National Share a Story Month Competitions and Resources
Once Upon a Storytime competition
We’re asking you to tell us about your own read-aloud experience or event where you’ve celebrated sharing stories aloud together. All the information you need is available below along with the entry form.
Ideas to help you organise your event
If you are stuck for ideas, why not make a story sack or use the Readers Theatre approach. More information on these ideas is available below.
Organising a community reading event
If you have never organised a community reading event before, check this NSSM event checklist for useful advice and checklists from Louisa Farrow, National Share-a-Story Month Coordinator or check out the information below about the winners of last year’s competition.

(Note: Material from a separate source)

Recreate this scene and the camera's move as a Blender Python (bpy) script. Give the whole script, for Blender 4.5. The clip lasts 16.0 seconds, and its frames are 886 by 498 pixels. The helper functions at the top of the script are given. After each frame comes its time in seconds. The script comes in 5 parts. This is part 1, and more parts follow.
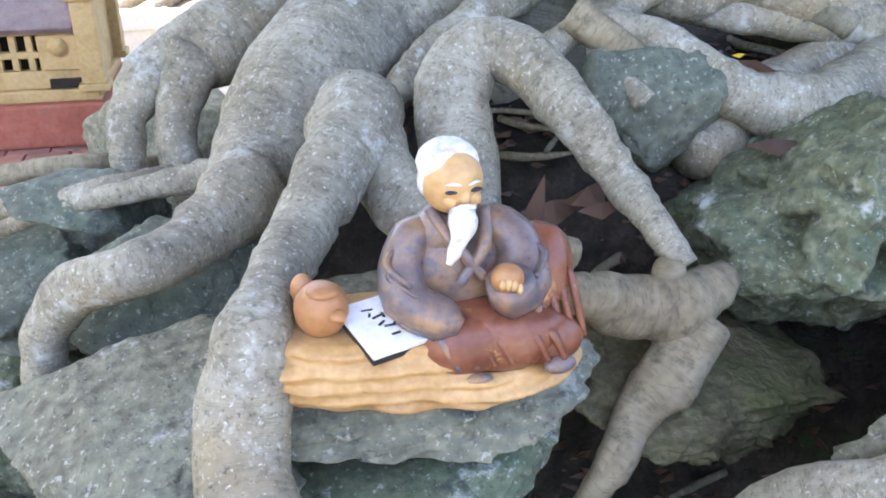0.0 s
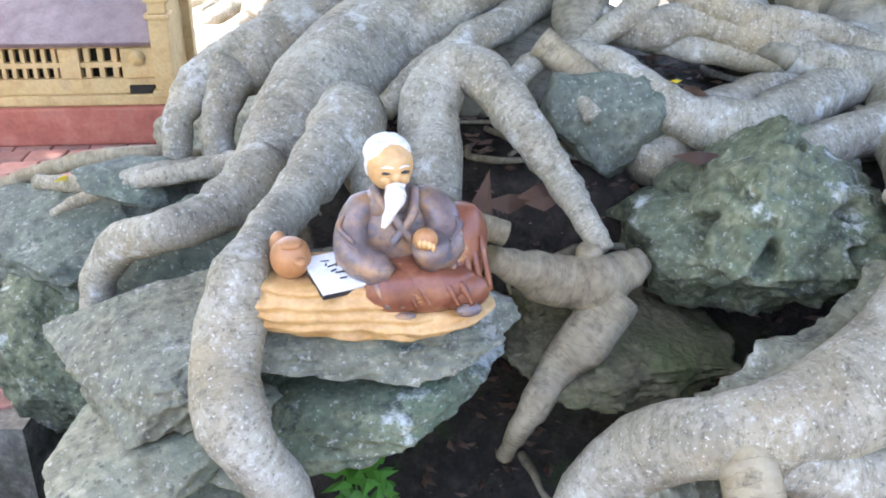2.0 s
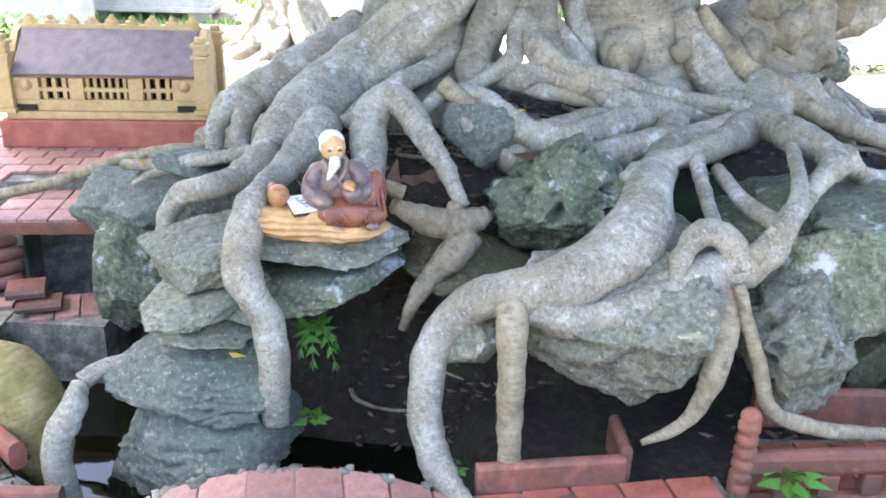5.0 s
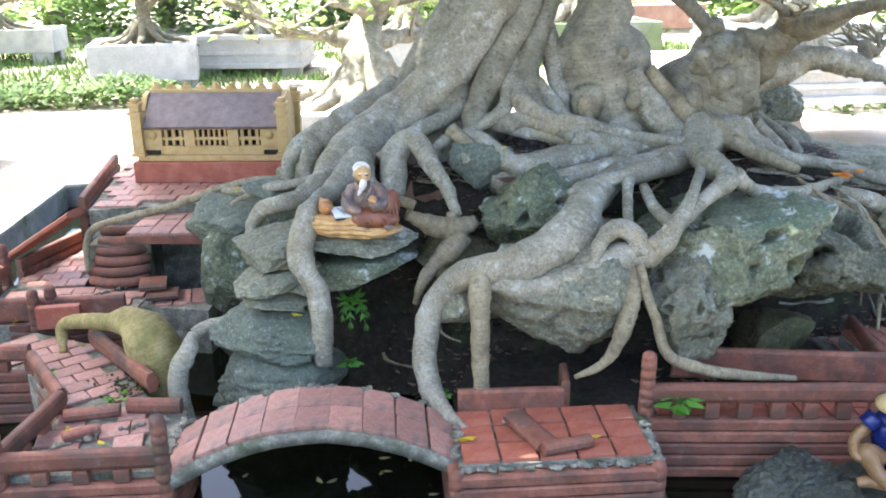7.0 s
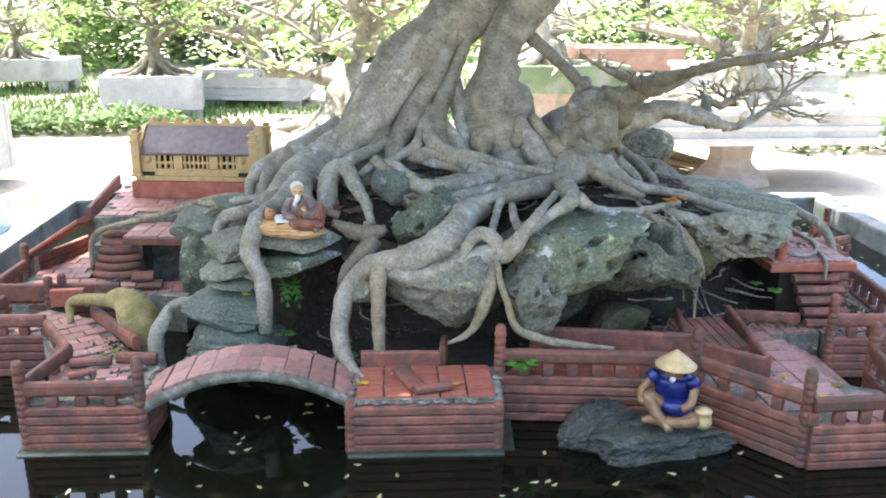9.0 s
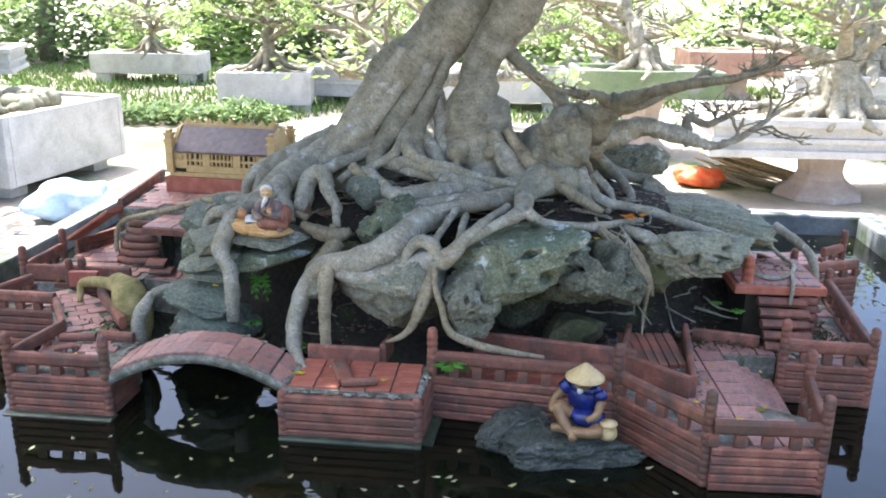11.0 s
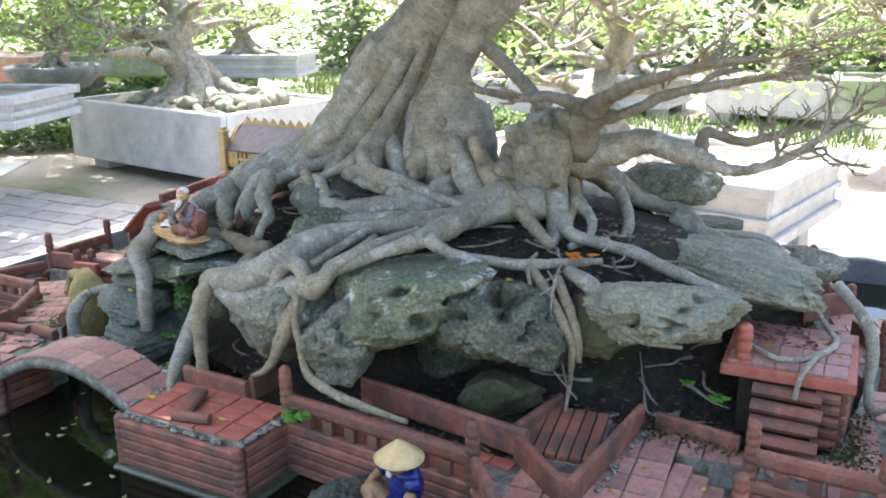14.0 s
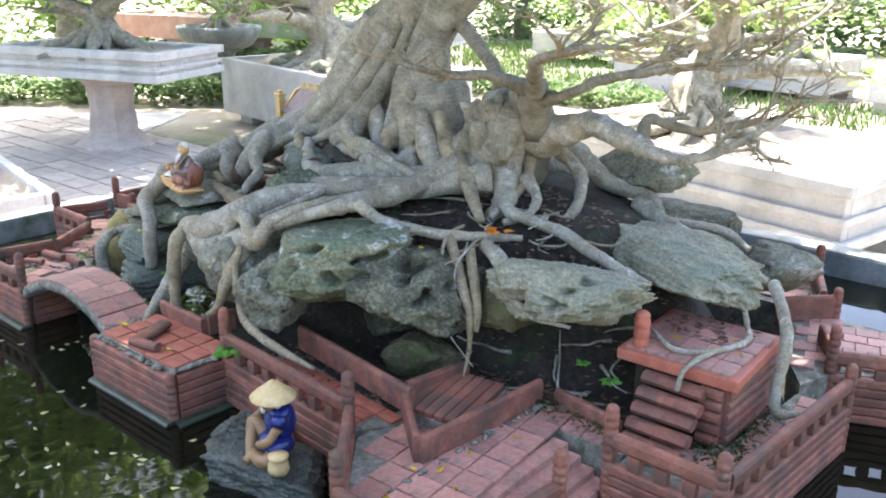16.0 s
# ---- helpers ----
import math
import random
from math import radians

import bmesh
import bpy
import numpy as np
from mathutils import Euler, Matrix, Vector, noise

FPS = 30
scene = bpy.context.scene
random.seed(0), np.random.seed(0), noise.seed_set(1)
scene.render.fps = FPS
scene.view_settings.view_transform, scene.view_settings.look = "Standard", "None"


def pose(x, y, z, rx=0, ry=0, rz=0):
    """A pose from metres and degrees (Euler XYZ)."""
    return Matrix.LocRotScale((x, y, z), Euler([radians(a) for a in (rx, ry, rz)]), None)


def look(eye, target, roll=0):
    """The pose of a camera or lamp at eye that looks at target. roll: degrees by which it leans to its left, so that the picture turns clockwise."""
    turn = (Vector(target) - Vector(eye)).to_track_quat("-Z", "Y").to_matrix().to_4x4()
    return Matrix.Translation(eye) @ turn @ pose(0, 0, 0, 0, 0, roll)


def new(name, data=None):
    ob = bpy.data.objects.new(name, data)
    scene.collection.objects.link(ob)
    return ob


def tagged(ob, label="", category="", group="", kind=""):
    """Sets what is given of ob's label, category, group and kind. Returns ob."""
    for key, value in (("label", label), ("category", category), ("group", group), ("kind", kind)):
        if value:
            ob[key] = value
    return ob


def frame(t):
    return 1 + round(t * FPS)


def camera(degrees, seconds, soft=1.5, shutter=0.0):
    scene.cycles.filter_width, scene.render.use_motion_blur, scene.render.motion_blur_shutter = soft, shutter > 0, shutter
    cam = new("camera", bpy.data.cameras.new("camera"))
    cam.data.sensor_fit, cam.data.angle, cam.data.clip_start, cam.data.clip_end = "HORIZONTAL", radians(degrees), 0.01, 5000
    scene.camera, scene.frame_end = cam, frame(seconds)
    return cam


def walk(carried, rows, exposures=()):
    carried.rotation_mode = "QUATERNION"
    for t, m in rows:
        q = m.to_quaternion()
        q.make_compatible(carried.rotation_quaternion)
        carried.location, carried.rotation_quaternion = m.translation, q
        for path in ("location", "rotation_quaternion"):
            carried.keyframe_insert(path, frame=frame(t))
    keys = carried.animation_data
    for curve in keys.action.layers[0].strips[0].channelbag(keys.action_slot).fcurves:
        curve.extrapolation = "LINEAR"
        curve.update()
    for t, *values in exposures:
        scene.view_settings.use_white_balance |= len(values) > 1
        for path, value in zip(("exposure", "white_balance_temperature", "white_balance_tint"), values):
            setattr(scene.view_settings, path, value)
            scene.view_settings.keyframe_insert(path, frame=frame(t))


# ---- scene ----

Community Reading Event Competition
We were delighted to see so many groups and young children engage with National Share-a-Story Month 2025 and are thrilled to announce the winners of the competitions.
Community competition winners
Thanks to the generosity of the children’s publishing and bookselling community, we have been able to send boxes of books to two primary schools for their wholehearted responses to our community competitions. We would love to think that our readers might use them as inspiration for their own story-sharing events in the future.
A Summer Booknic
Springfield Junior School hosted their first-ever booknic. School families were invited to sign up and bring siblings along. In total, there were 32 families and over 90 attendees who came after school to read in the school grounds.The junior librarians had helped to plan the event and tidy up afterwards and about their performance of the poem, “One Broken Planet.”

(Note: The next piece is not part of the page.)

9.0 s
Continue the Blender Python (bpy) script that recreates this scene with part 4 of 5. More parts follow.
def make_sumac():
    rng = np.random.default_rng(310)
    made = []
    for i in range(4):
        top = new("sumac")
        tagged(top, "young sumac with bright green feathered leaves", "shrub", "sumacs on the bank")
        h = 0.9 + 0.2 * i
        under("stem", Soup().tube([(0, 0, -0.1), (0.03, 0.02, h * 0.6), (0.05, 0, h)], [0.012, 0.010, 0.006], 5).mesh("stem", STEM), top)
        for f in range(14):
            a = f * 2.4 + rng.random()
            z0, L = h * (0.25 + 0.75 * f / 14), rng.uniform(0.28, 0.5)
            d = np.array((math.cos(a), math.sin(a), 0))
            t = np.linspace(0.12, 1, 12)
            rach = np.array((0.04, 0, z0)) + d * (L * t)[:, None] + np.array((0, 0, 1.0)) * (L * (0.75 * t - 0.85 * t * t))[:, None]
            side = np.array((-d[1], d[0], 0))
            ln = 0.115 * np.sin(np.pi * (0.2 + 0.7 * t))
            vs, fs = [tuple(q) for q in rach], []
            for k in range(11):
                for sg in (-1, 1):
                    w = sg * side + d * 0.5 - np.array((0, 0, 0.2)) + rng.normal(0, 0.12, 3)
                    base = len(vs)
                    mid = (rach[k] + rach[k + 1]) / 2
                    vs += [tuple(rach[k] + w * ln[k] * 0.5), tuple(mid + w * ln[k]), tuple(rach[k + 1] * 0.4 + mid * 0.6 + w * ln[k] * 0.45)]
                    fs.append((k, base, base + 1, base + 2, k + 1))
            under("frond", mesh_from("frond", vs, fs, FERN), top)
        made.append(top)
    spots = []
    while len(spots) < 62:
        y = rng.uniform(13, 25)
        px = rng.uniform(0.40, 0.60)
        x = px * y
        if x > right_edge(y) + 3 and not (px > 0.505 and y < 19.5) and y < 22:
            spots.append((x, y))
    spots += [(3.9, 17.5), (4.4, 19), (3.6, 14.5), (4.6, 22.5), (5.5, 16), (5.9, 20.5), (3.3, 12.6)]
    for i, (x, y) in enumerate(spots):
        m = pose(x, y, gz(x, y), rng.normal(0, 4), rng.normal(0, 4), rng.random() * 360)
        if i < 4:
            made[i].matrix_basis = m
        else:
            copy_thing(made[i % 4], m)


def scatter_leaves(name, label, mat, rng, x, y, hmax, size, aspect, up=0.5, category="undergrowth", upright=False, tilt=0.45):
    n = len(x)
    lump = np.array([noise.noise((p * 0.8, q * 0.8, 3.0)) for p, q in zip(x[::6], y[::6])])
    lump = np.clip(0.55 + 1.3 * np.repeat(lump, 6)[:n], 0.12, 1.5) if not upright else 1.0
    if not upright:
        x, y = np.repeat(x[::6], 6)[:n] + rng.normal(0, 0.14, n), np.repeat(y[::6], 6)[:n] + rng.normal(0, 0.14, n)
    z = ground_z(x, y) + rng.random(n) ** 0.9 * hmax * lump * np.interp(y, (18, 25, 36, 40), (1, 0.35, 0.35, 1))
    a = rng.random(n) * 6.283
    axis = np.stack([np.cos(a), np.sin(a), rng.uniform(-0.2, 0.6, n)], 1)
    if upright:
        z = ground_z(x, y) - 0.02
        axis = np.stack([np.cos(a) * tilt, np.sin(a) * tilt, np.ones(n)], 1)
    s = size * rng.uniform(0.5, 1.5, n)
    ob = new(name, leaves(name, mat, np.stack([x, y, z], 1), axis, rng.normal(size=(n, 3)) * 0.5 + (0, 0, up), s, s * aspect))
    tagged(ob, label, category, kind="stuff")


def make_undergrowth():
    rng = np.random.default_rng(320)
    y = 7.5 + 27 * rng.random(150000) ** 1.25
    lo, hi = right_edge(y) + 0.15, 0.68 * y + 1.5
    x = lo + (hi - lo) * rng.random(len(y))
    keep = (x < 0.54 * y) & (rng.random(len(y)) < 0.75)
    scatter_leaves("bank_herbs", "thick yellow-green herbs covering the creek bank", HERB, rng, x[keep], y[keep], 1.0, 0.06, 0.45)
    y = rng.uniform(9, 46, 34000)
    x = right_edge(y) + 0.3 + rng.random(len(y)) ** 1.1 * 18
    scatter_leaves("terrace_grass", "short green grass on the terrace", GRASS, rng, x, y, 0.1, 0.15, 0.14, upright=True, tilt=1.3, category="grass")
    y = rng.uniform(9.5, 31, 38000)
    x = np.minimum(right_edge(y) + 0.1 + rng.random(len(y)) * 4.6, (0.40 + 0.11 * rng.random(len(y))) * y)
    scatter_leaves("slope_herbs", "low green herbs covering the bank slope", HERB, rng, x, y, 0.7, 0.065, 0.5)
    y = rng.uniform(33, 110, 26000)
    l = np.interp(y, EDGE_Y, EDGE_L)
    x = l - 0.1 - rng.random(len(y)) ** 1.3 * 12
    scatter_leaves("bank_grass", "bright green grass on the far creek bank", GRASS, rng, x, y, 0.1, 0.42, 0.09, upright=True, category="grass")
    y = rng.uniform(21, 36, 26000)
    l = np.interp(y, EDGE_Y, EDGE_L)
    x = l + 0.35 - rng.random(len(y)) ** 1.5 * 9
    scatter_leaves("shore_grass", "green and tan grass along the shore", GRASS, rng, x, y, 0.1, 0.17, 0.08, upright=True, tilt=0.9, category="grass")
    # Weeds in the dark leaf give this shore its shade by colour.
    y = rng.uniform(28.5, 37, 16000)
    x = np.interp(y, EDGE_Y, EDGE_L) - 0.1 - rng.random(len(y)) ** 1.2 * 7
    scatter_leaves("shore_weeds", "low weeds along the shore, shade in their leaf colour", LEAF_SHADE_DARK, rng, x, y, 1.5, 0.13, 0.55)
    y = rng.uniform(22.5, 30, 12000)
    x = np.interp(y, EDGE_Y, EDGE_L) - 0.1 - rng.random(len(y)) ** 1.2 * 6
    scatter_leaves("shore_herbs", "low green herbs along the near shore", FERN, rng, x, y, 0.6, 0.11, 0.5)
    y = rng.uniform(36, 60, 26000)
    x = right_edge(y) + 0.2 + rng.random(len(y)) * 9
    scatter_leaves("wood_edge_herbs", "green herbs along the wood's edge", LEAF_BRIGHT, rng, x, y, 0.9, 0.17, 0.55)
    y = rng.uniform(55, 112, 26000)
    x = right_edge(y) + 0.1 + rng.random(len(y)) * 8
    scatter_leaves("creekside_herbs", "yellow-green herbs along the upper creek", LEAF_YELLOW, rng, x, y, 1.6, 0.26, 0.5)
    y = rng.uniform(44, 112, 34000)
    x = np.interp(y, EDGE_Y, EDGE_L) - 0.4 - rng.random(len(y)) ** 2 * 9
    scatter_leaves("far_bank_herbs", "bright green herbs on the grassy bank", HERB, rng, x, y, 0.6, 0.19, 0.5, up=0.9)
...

Best of all, the school are already planning another reading event for the autumn.
Book swap and story telling
Tudor Grange Primary Academy Yew Tree had organised a day of storytelling and book swapping. The plan was to stage the event outside in the newly refurbished garden area, but cold winds and overcast skies meant relocating to the school library and adjoining room.
Children from Nursery to Year Six exchanged up to two books for gold coins and then settled down in the library for stories based around environmental themes.
We loved hearing how inclusive the day was. Children that hadn’t brought anything to swap could still take part by taking ex-library stock, so all the children went home with at least one book new to them. There were also book plates provided so that children could dedicate a book to a younger sibling or friend.